## START AVAILABLE DATA

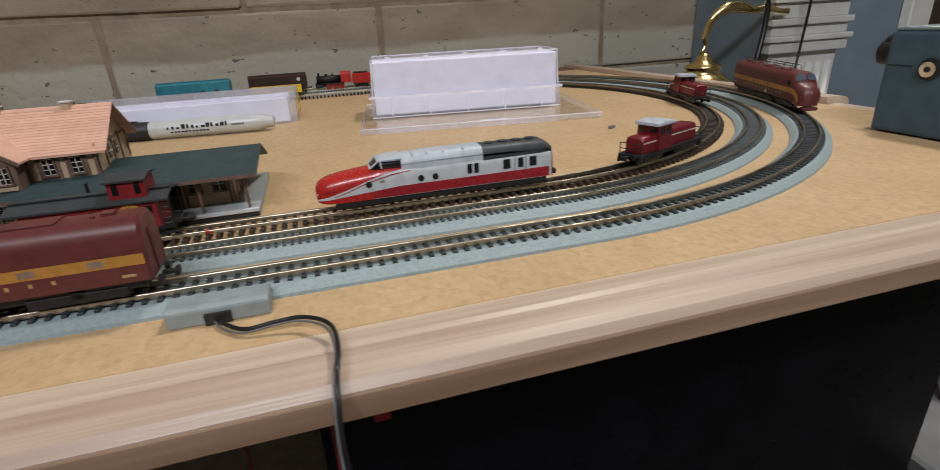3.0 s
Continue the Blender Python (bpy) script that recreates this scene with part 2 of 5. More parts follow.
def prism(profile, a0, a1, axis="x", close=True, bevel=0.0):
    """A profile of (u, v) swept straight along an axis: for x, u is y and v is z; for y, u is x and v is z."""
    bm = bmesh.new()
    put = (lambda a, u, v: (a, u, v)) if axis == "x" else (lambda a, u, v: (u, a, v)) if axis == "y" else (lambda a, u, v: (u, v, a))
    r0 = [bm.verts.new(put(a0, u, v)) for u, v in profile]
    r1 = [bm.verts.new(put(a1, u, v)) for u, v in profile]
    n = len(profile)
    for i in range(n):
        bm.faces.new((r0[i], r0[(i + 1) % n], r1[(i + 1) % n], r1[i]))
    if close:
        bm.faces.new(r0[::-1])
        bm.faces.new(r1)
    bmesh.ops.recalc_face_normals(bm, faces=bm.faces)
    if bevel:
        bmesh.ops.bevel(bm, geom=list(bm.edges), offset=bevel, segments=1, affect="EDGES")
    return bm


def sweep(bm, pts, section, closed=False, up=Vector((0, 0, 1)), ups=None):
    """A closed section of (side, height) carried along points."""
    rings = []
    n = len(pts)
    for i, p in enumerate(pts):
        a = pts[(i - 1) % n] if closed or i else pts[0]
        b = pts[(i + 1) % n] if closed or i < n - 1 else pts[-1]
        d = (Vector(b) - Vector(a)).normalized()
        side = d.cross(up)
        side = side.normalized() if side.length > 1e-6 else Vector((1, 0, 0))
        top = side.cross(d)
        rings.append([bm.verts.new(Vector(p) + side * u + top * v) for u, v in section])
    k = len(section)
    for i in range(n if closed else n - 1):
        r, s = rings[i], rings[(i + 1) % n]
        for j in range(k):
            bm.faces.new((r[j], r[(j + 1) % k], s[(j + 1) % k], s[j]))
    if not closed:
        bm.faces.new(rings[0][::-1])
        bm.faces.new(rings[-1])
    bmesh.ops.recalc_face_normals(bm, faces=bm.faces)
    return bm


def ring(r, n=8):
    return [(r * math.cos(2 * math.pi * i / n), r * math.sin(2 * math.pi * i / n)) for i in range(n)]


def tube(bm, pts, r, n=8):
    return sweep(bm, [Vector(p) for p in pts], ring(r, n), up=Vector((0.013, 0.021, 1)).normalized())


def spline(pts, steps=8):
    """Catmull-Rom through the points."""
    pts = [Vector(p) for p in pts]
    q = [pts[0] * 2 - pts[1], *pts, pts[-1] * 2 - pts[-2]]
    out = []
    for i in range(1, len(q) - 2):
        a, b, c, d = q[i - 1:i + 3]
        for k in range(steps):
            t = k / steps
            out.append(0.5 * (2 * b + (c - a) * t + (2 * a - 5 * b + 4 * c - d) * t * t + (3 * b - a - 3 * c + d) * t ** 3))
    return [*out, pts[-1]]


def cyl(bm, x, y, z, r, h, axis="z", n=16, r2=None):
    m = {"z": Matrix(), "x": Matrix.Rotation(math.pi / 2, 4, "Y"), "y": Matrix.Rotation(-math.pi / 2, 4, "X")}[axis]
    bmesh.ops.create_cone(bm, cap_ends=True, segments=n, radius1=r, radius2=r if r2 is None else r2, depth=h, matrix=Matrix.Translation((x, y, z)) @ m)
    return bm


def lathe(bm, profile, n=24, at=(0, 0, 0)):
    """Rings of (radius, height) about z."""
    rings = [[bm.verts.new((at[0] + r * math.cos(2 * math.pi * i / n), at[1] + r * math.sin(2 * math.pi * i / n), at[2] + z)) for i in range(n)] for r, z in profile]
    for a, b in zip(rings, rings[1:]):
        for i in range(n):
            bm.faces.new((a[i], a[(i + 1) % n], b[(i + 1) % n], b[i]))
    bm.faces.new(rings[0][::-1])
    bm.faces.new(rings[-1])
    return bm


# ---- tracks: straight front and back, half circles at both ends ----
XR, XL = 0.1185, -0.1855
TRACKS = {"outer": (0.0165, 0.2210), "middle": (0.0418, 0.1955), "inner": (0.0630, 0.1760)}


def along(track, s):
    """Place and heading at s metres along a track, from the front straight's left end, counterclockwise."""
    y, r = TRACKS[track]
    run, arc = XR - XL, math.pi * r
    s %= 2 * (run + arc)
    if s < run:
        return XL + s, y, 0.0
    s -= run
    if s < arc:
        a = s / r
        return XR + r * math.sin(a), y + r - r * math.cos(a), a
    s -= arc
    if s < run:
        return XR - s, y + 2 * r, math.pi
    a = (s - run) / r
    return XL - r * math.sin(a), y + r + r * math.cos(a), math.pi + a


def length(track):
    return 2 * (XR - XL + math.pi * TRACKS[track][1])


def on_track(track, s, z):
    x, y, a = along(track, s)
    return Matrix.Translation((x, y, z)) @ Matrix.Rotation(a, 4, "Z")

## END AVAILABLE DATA

> EXERCISE DETAILS
Give an exact copy of the material, leaving out every picture.

> FINAL RESULT
3.0 s
Continue the Blender Python (bpy) script that recreates this scene with part 2 of 5. More parts follow.
def prism(profile, a0, a1, axis="x", close=True, bevel=0.0):
    """A profile of (u, v) swept straight along an axis: for x, u is y and v is z; for y, u is x and v is z."""
    bm = bmesh.new()
    put = (lambda a, u, v: (a, u, v)) if axis == "x" else (lambda a, u, v: (u, a, v)) if axis == "y" else (lambda a, u, v: (u, v, a))
    r0 = [bm.verts.new(put(a0, u, v)) for u, v in profile]
    r1 = [bm.verts.new(put(a1, u, v)) for u, v in profile]
    n = len(profile)
    for i in range(n):
        bm.faces.new((r0[i], r0[(i + 1) % n], r1[(i + 1) % n], r1[i]))
    if close:
        bm.faces.new(r0[::-1])
        bm.faces.new(r1)
    bmesh.ops.recalc_face_normals(bm, faces=bm.faces)
    if bevel:
        bmesh.ops.bevel(bm, geom=list(bm.edges), offset=bevel, segments=1, affect="EDGES")
    return bm


def sweep(bm, pts, section, closed=False, up=Vector((0, 0, 1)), ups=None):
    """A closed section of (side, height) carried along points."""
    rings = []
    n = len(pts)
    for i, p in enumerate(pts):
        a = pts[(i - 1) % n] if closed or i else pts[0]
        b = pts[(i + 1) % n] if closed or i < n - 1 else pts[-1]
        d = (Vector(b) - Vector(a)).normalized()
        side = d.cross(up)
        side = side.normalized() if side.length > 1e-6 else Vector((1, 0, 0))
        top = side.cross(d)
        rings.append([bm.verts.new(Vector(p) + side * u + top * v) for u, v in section])
    k = len(section)
    for i in range(n if closed else n - 1):
        r, s = rings[i], rings[(i + 1) % n]
        for j in range(k):
            bm.faces.new((r[j], r[(j + 1) % k], s[(j + 1) % k], s[j]))
    if not closed:
        bm.faces.new(rings[0][::-1])
        bm.faces.new(rings[-1])
    bmesh.ops.recalc_face_normals(bm, faces=bm.faces)
    return bm


def ring(r, n=8):
    return [(r * math.cos(2 * math.pi * i / n), r * math.sin(2 * math.pi * i / n)) for i in range(n)]


def tube(bm, pts, r, n=8):
    return sweep(bm, [Vector(p) for p in pts], ring(r, n), up=Vector((0.013, 0.021, 1)).normalized())


def spline(pts, steps=8):
    """Catmull-Rom through the points."""
    pts = [Vector(p) for p in pts]
    q = [pts[0] * 2 - pts[1], *pts, pts[-1] * 2 - pts[-2]]
    out = []
    for i in range(1, len(q) - 2):
        a, b, c, d = q[i - 1:i + 3]
        for k in range(steps):
            t = k / steps
            out.append(0.5 * (2 * b + (c - a) * t + (2 * a - 5 * b + 4 * c - d) * t * t + (3 * b - a - 3 * c + d) * t ** 3))
    return [*out, pts[-1]]


def cyl(bm, x, y, z, r, h, axis="z", n=16, r2=None):
    m = {"z": Matrix(), "x": Matrix.Rotation(math.pi / 2, 4, "Y"), "y": Matrix.Rotation(-math.pi / 2, 4, "X")}[axis]
    bmesh.ops.create_cone(bm, cap_ends=True, segments=n, radius1=r, radius2=r if r2 is None else r2, depth=h, matrix=Matrix.Translation((x, y, z)) @ m)
    return bm


def lathe(bm, profile, n=24, at=(0, 0, 0)):
    """Rings of (radius, height) about z."""
    rings = [[bm.verts.new((at[0] + r * math.cos(2 * math.pi * i / n), at[1] + r * math.sin(2 * math.pi * i / n), at[2] + z)) for i in range(n)] for r, z in profile]
    for a, b in zip(rings, rings[1:]):
        for i in range(n):
            bm.faces.new((a[i], a[(i + 1) % n], b[(i + 1) % n], b[i]))
    bm.faces.new(rings[0][::-1])
    bm.faces.new(rings[-1])
    return bm


# ---- tracks: straight front and back, half circles at both ends ----
XR, XL = 0.1185, -0.1855
TRACKS = {"outer": (0.0165, 0.2210), "middle": (0.0418, 0.1955), "inner": (0.0630, 0.1760)}


def along(track, s):
    """Place and heading at s metres along a track, from the front straight's left end, counterclockwise."""
    y, r = TRACKS[track]
    run, arc = XR - XL, math.pi * r
    s %= 2 * (run + arc)
    if s < run:
        return XL + s, y, 0.0
    s -= run
    if s < arc:
        a = s / r
        return XR + r * math.sin(a), y + r - r * math.cos(a), a
    s -= arc
    if s < run:
        return XR - s, y + 2 * r, math.pi
    a = (s - run) / r
    return XL - r * math.sin(a), y + r + r * math.cos(a), math.pi + a


def length(track):
    return 2 * (XR - XL + math.pi * TRACKS[track][1])


def on_track(track, s, z):
    x, y, a = along(track, s)
    return Matrix.Translation((x, y, z)) @ Matrix.Rotation(a, 4, "Z")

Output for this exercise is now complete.